- _Aim of the exercise_: Below is a listing; write it out exactly and drop any images from it.

- _Material provided_:

----------------------------------------

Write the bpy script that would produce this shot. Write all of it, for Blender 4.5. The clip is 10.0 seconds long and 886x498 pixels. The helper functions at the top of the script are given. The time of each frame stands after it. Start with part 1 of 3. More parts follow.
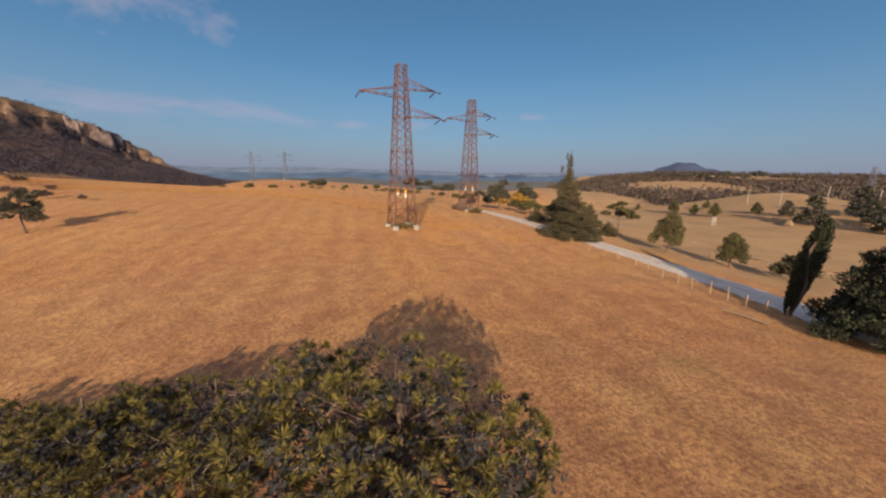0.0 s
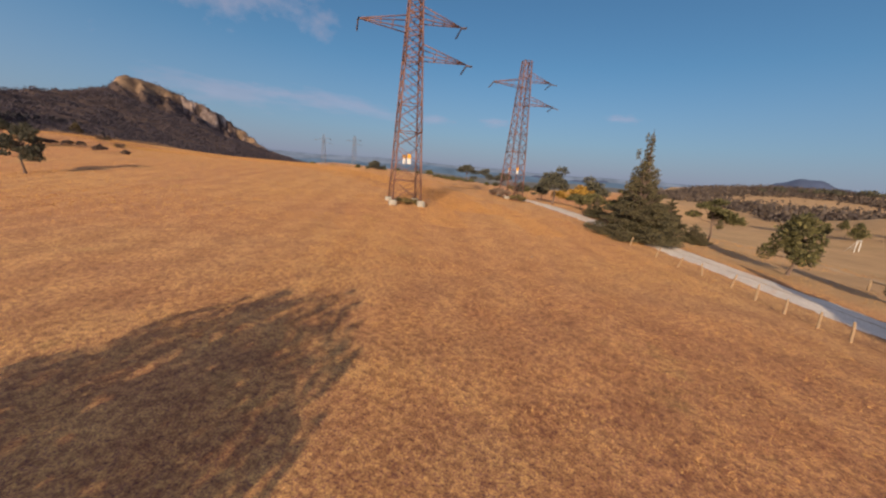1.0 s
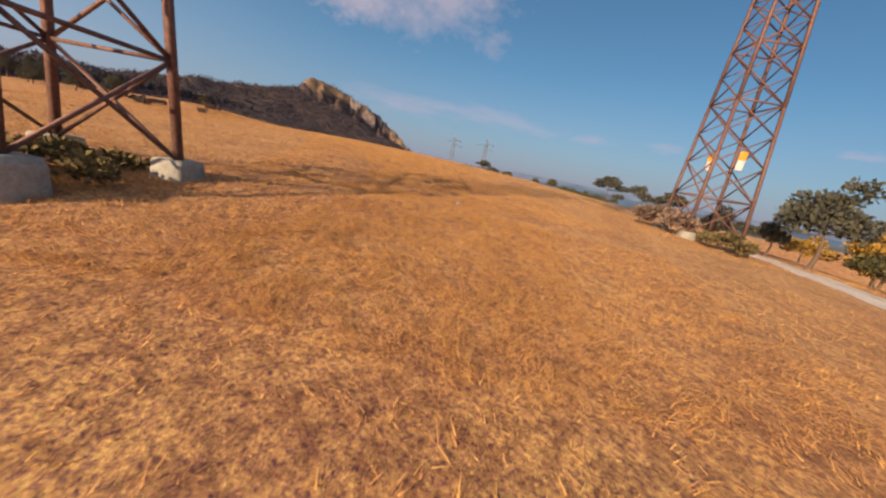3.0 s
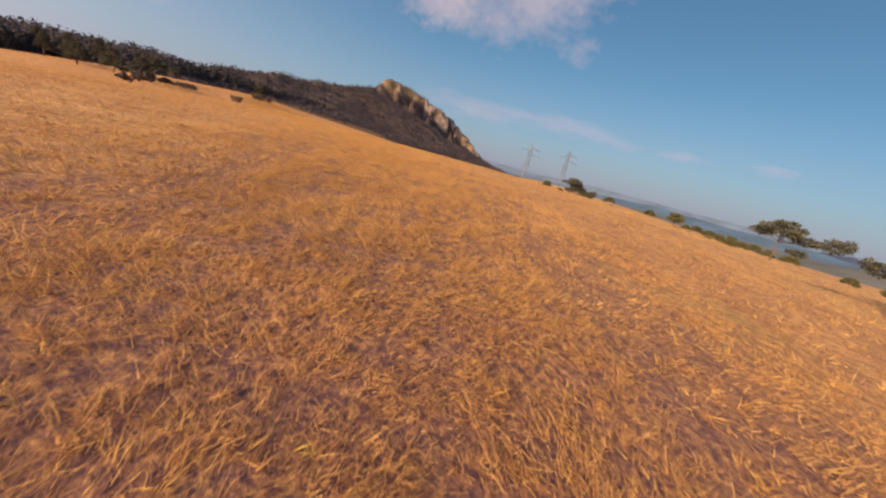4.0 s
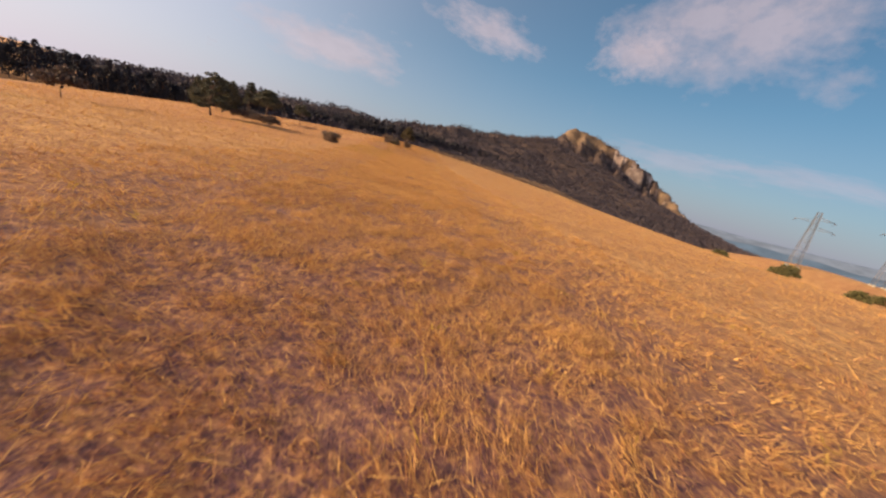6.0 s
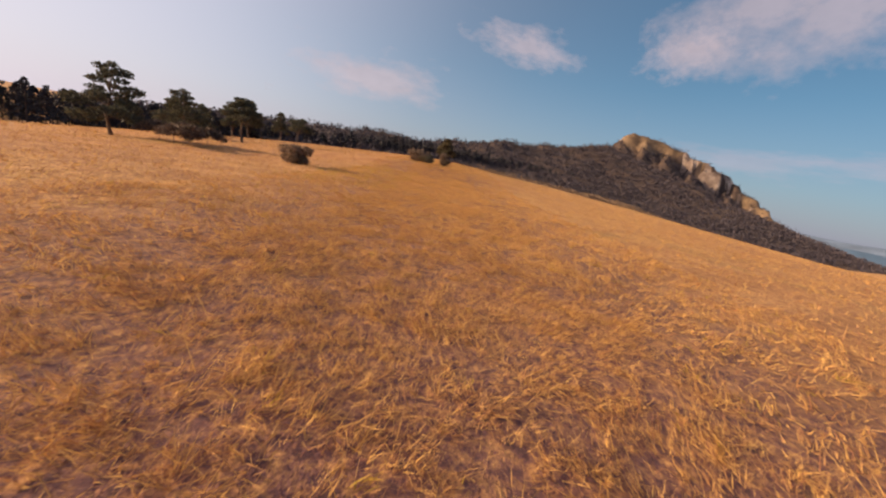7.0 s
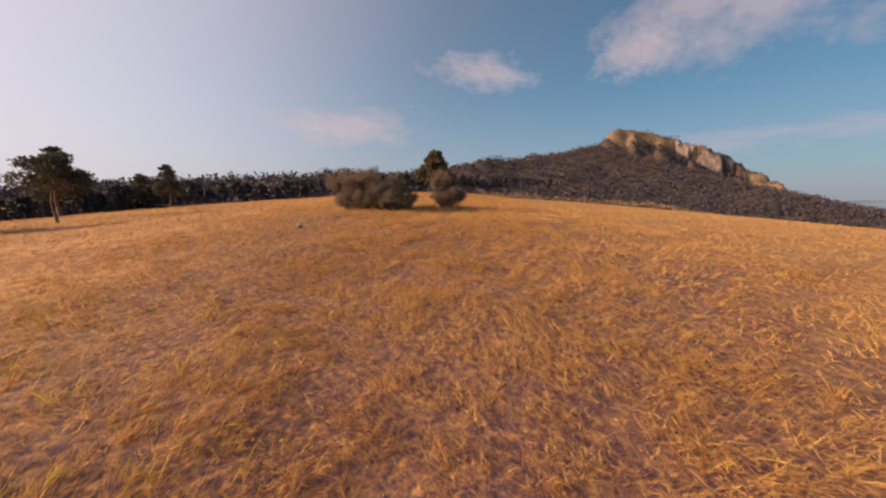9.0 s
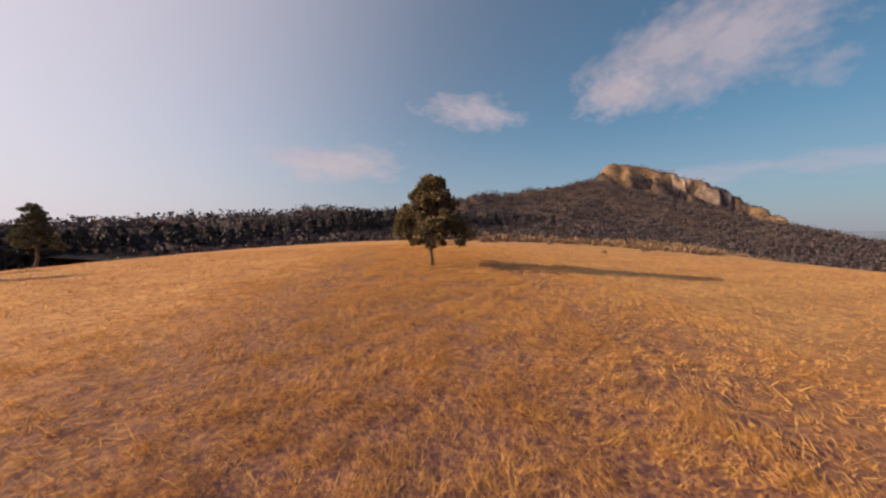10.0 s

----------------------------------------

- _Expected output_:
Write the bpy script that would produce this shot. Write all of it, for Blender 4.5. The clip is 10.0 seconds long and 886x498 pixels. The helper functions at the top of the script are given. The time of each frame stands after it. Start with part 1 of 3. More parts follow.
0.0 s
1.0 s
3.0 s
4.0 s
6.0 s
7.0 s
9.0 s
10.0 s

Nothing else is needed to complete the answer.